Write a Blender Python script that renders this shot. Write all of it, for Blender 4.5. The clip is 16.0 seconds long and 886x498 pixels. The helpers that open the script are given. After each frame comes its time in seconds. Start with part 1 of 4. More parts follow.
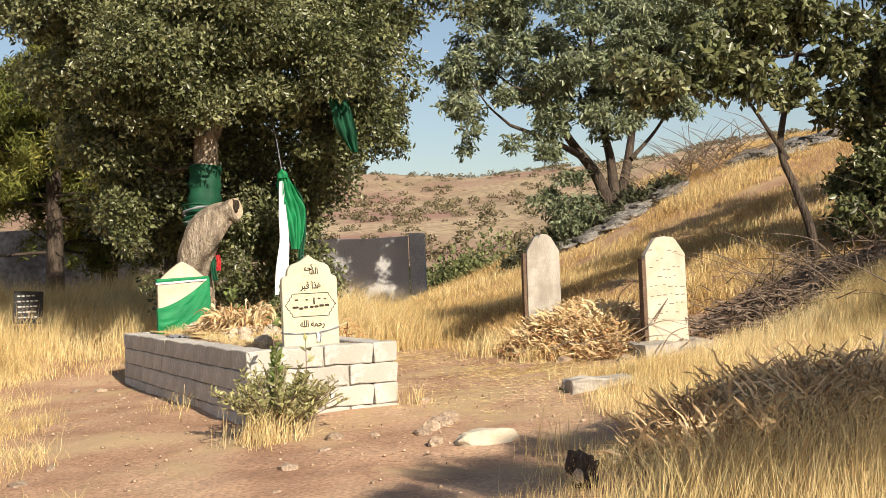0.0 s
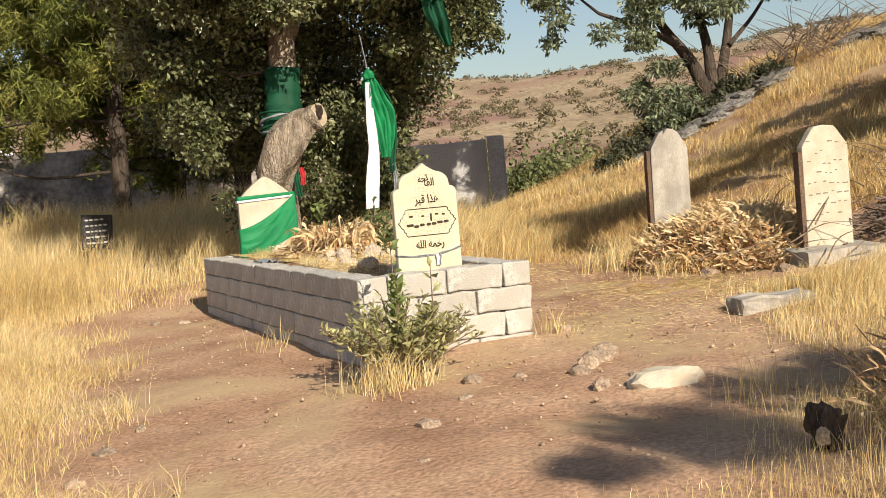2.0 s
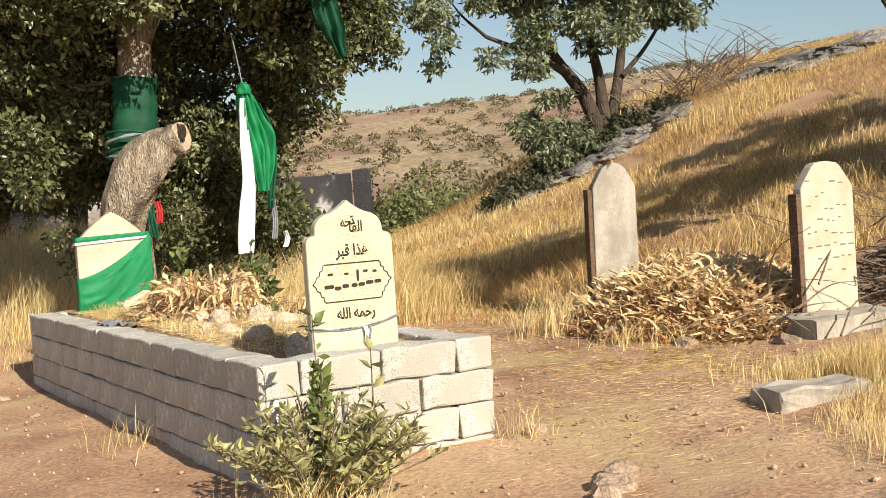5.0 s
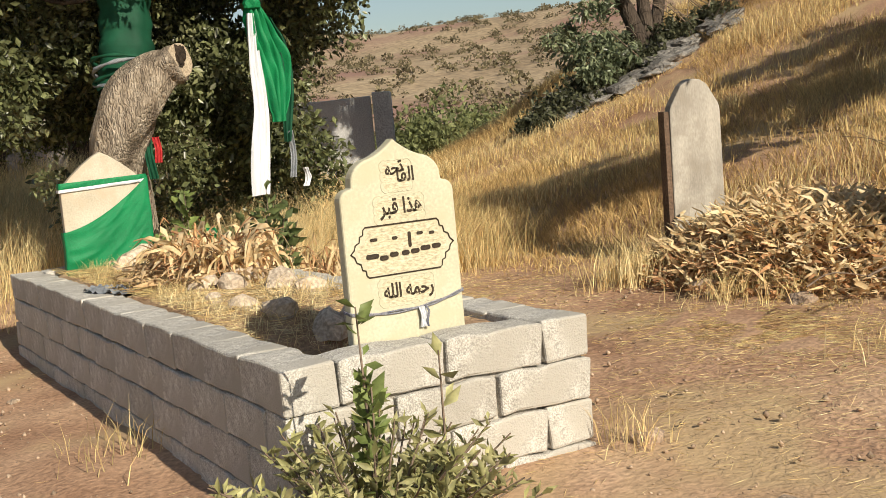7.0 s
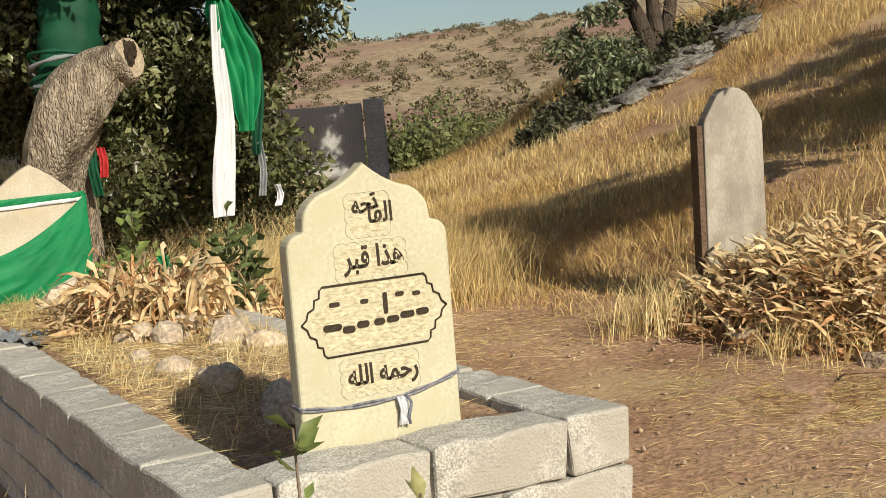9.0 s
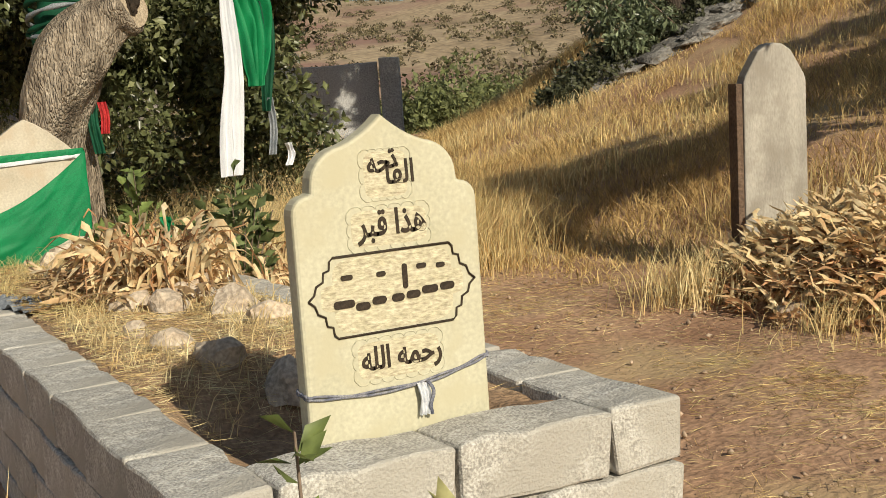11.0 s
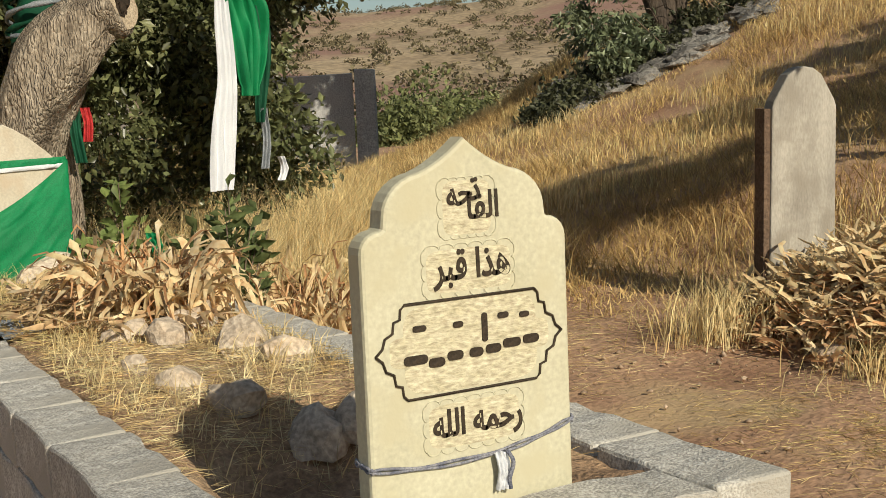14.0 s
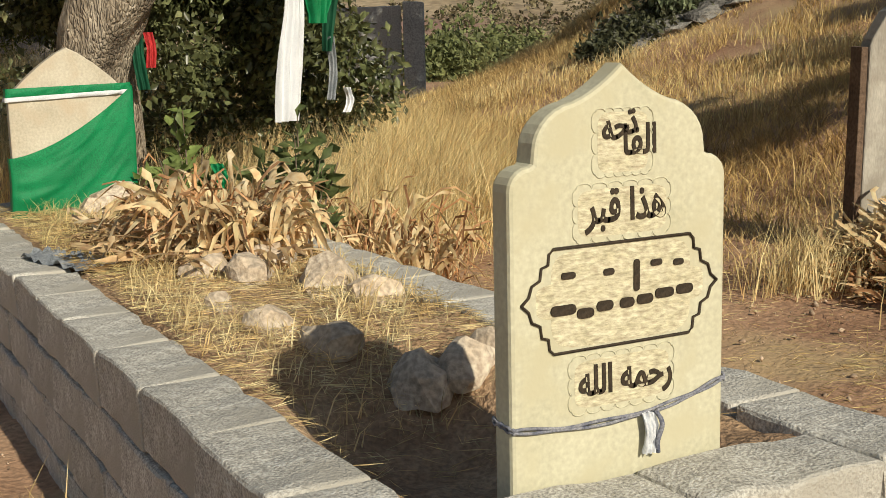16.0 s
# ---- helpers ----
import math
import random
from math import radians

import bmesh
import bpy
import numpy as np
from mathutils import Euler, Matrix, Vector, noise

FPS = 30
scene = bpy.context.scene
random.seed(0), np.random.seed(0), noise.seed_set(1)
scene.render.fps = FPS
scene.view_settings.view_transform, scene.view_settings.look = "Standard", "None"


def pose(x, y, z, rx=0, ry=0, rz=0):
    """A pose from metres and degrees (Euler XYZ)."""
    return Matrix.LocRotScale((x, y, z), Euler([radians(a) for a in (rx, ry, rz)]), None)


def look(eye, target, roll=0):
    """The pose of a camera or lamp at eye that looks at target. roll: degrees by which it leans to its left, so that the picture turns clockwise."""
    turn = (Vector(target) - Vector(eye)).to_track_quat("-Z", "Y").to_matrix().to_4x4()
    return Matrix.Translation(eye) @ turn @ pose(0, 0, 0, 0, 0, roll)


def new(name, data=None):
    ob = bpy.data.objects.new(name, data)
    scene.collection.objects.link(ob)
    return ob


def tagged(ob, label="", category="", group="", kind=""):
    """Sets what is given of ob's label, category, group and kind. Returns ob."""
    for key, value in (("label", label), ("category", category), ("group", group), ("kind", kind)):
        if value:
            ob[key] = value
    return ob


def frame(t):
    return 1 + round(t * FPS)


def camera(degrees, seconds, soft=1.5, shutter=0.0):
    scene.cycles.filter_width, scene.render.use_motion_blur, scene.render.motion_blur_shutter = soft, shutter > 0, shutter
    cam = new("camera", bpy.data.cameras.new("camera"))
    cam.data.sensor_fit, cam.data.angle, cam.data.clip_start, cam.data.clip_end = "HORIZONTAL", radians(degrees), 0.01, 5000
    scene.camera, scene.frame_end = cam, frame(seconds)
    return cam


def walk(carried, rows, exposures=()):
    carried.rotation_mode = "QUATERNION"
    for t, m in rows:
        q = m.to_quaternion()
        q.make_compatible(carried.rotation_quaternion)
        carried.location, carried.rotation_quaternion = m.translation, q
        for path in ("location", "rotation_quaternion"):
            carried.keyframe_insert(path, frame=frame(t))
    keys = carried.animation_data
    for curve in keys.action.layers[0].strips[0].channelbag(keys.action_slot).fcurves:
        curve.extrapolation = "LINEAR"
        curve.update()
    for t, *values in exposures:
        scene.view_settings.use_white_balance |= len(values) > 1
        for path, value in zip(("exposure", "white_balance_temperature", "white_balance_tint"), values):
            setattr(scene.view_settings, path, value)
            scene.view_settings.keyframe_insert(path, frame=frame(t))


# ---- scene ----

_ _ _ _

### Task description
Every line in the data that holds "location" should be copied out.

### Answer to this problem
        carried.location, carried.rotation_quaternion = m.translation, q
        for path in ("location", "rotation_quaternion"):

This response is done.